┌─ Collected data

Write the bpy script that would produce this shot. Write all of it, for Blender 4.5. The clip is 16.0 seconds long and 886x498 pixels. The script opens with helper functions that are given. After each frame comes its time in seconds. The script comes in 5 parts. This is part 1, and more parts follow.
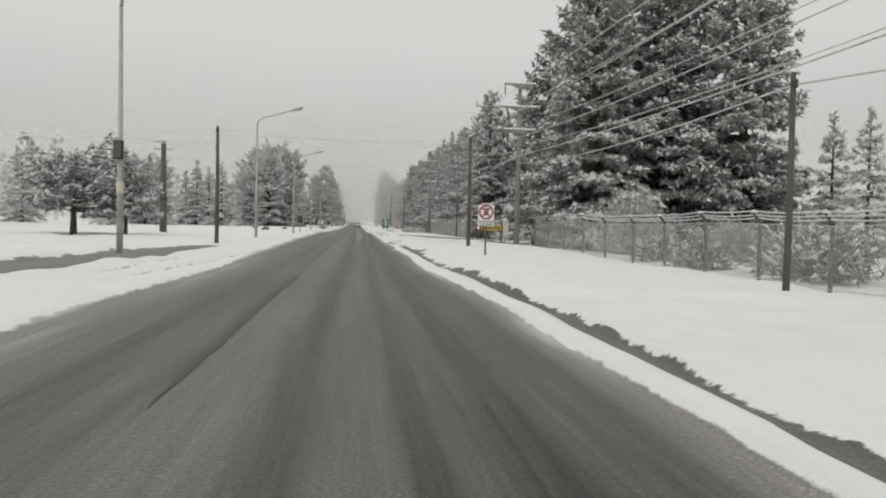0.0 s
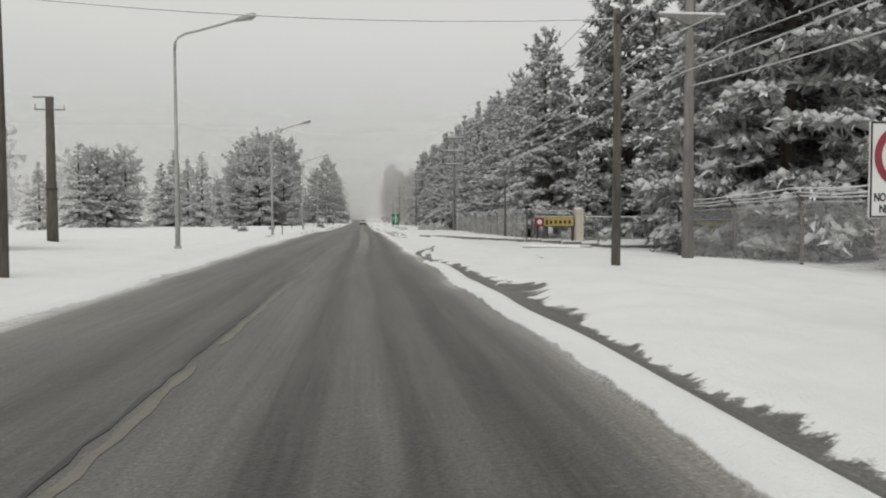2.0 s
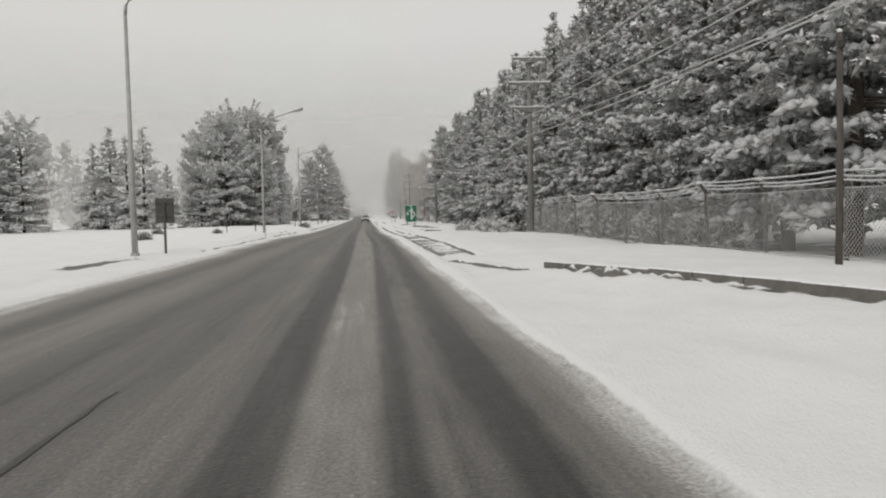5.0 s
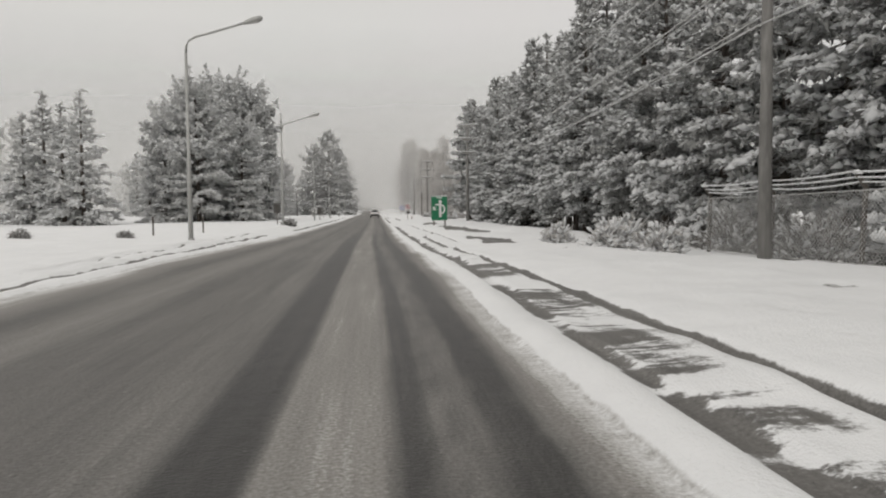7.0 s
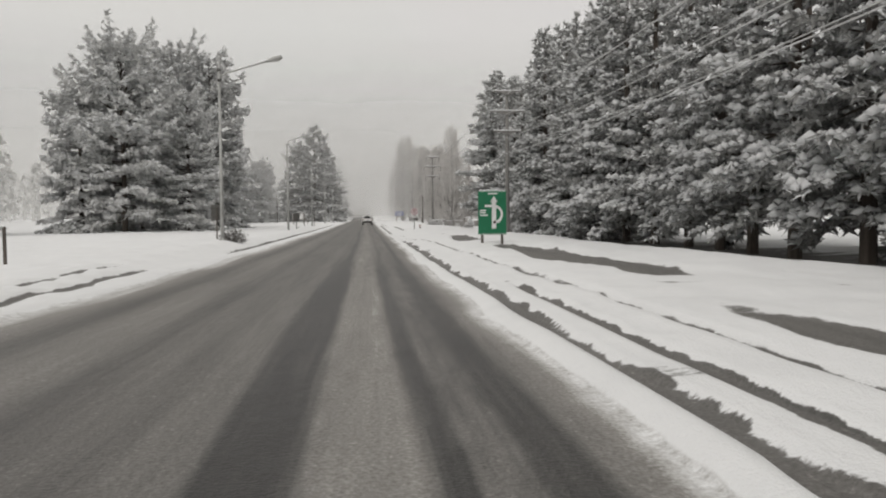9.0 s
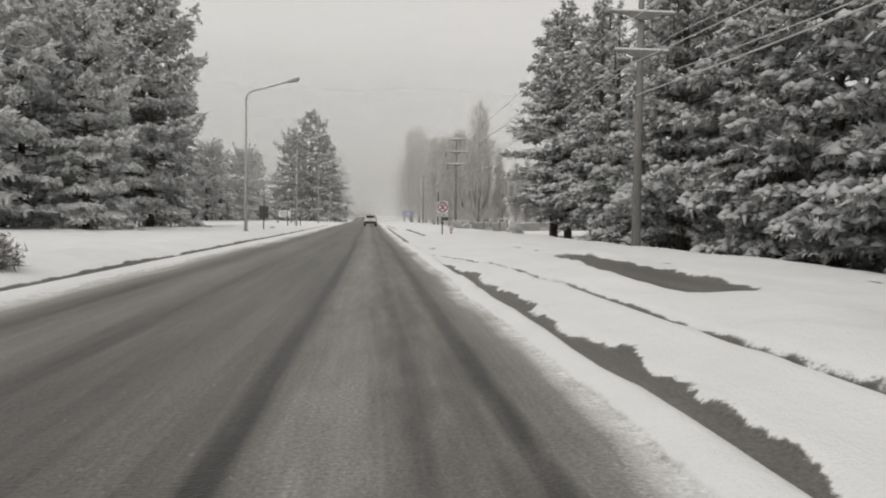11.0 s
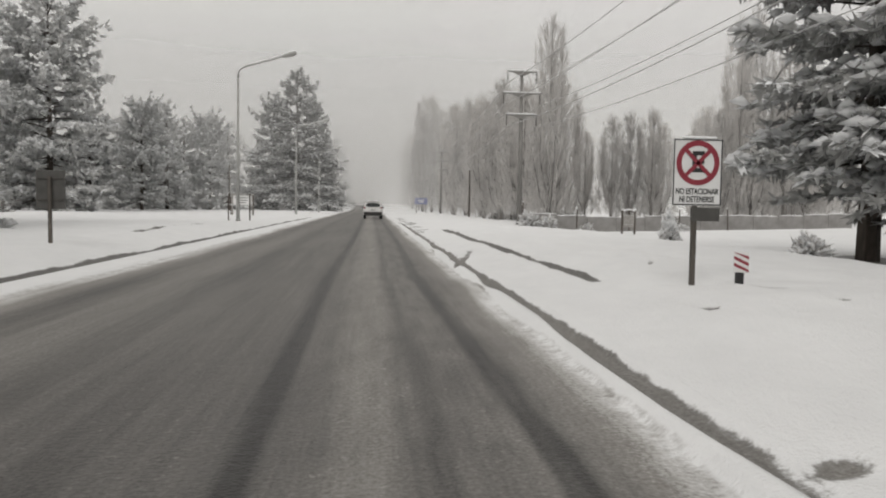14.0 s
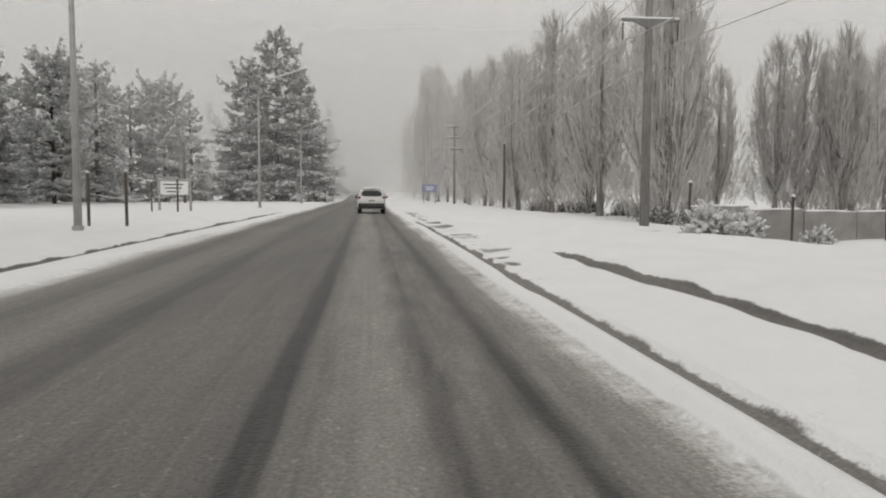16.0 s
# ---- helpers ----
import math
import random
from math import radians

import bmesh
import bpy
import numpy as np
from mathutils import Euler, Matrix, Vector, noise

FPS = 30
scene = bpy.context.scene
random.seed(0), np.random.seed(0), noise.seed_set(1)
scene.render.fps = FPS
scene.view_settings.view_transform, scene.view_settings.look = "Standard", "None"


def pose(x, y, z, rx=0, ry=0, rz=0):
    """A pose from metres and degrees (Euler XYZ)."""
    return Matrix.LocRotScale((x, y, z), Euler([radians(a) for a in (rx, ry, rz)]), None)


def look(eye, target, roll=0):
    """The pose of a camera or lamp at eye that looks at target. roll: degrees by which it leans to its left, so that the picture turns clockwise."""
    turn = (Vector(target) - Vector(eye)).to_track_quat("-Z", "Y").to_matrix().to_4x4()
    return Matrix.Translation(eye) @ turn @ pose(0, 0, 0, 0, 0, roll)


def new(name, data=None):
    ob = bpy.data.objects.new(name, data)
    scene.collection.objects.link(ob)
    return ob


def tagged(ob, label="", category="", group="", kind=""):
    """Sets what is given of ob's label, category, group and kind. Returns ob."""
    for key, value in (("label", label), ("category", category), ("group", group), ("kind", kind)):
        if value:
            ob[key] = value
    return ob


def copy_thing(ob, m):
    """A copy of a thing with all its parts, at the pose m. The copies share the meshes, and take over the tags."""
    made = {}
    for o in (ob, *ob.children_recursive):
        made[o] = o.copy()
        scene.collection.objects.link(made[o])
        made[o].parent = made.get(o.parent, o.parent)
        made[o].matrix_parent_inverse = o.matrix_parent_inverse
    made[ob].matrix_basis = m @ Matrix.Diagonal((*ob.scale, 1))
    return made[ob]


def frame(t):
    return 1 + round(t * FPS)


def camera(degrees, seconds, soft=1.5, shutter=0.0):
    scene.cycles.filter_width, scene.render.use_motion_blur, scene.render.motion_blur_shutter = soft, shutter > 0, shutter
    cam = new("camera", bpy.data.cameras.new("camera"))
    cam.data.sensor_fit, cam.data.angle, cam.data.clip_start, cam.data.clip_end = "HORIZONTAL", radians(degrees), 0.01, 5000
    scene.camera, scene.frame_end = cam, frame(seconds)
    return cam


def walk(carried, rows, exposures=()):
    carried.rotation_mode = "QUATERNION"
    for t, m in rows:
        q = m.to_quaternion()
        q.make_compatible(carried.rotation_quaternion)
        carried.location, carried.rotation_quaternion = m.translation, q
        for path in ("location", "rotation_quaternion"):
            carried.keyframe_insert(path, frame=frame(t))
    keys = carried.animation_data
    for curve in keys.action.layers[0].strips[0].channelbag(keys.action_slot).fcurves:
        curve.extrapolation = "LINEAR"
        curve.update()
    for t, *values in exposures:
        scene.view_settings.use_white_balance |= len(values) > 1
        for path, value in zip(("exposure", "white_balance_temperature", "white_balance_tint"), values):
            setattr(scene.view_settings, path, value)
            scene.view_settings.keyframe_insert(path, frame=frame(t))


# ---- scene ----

└─

What is expected => Restate the whole of the material word for word without the pictures.

Problem solution =>
Write the bpy script that would produce this shot. Write all of it, for Blender 4.5. The clip is 16.0 seconds long and 886x498 pixels. The script opens with helper functions that are given. After each frame comes its time in seconds. The script comes in 5 parts. This is part 1, and more parts follow.
0.0 s
2.0 s
5.0 s
7.0 s
9.0 s
11.0 s
14.0 s
16.0 s
# ---- helpers ----
import math
import random
from math import radians

import bmesh
import bpy
import numpy as np
from mathutils import Euler, Matrix, Vector, noise

FPS = 30
scene = bpy.context.scene
random.seed(0), np.random.seed(0), noise.seed_set(1)
scene.render.fps = FPS
scene.view_settings.view_transform, scene.view_settings.look = "Standard", "None"


def pose(x, y, z, rx=0, ry=0, rz=0):
    """A pose from metres and degrees (Euler XYZ)."""
    return Matrix.LocRotScale((x, y, z), Euler([radians(a) for a in (rx, ry, rz)]), None)


def look(eye, target, roll=0):
    """The pose of a camera or lamp at eye that looks at target. roll: degrees by which it leans to its left, so that the picture turns clockwise."""
    turn = (Vector(target) - Vector(eye)).to_track_quat("-Z", "Y").to_matrix().to_4x4()
    return Matrix.Translation(eye) @ turn @ pose(0, 0, 0, 0, 0, roll)


def new(name, data=None):
    ob = bpy.data.objects.new(name, data)
    scene.collection.objects.link(ob)
    return ob


def tagged(ob, label="", category="", group="", kind=""):
    """Sets what is given of ob's label, category, group and kind. Returns ob."""
    for key, value in (("label", label), ("category", category), ("group", group), ("kind", kind)):
        if value:
            ob[key] = value
    return ob


def copy_thing(ob, m):
    """A copy of a thing with all its parts, at the pose m. The copies share the meshes, and take over the tags."""
    made = {}
    for o in (ob, *ob.children_recursive):
        made[o] = o.copy()
        scene.collection.objects.link(made[o])
        made[o].parent = made.get(o.parent, o.parent)
        made[o].matrix_parent_inverse = o.matrix_parent_inverse
    made[ob].matrix_basis = m @ Matrix.Diagonal((*ob.scale, 1))
    return made[ob]


def frame(t):
    return 1 + round(t * FPS)


def camera(degrees, seconds, soft=1.5, shutter=0.0):
    scene.cycles.filter_width, scene.render.use_motion_blur, scene.render.motion_blur_shutter = soft, shutter > 0, shutter
    cam = new("camera", bpy.data.cameras.new("camera"))
    cam.data.sensor_fit, cam.data.angle, cam.data.clip_start, cam.data.clip_end = "HORIZONTAL", radians(degrees), 0.01, 5000
    scene.camera, scene.frame_end = cam, frame(seconds)
    return cam


def walk(carried, rows, exposures=()):
    carried.rotation_mode = "QUATERNION"
    for t, m in rows:
        q = m.to_quaternion()
        q.make_compatible(carried.rotation_quaternion)
        carried.location, carried.rotation_quaternion = m.translation, q
        for path in ("location", "rotation_quaternion"):
            carried.keyframe_insert(path, frame=frame(t))
    keys = carried.animation_data
    for curve in keys.action.layers[0].strips[0].channelbag(keys.action_slot).fcurves:
        curve.extrapolation = "LINEAR"
        curve.update()
    for t, *values in exposures:
        scene.view_settings.use_white_balance |= len(values) > 1
        for path, value in zip(("exposure", "white_balance_temperature", "white_balance_tint"), values):
            setattr(scene.view_settings, path, value)
            scene.view_settings.keyframe_insert(path, frame=frame(t))


# ---- scene ----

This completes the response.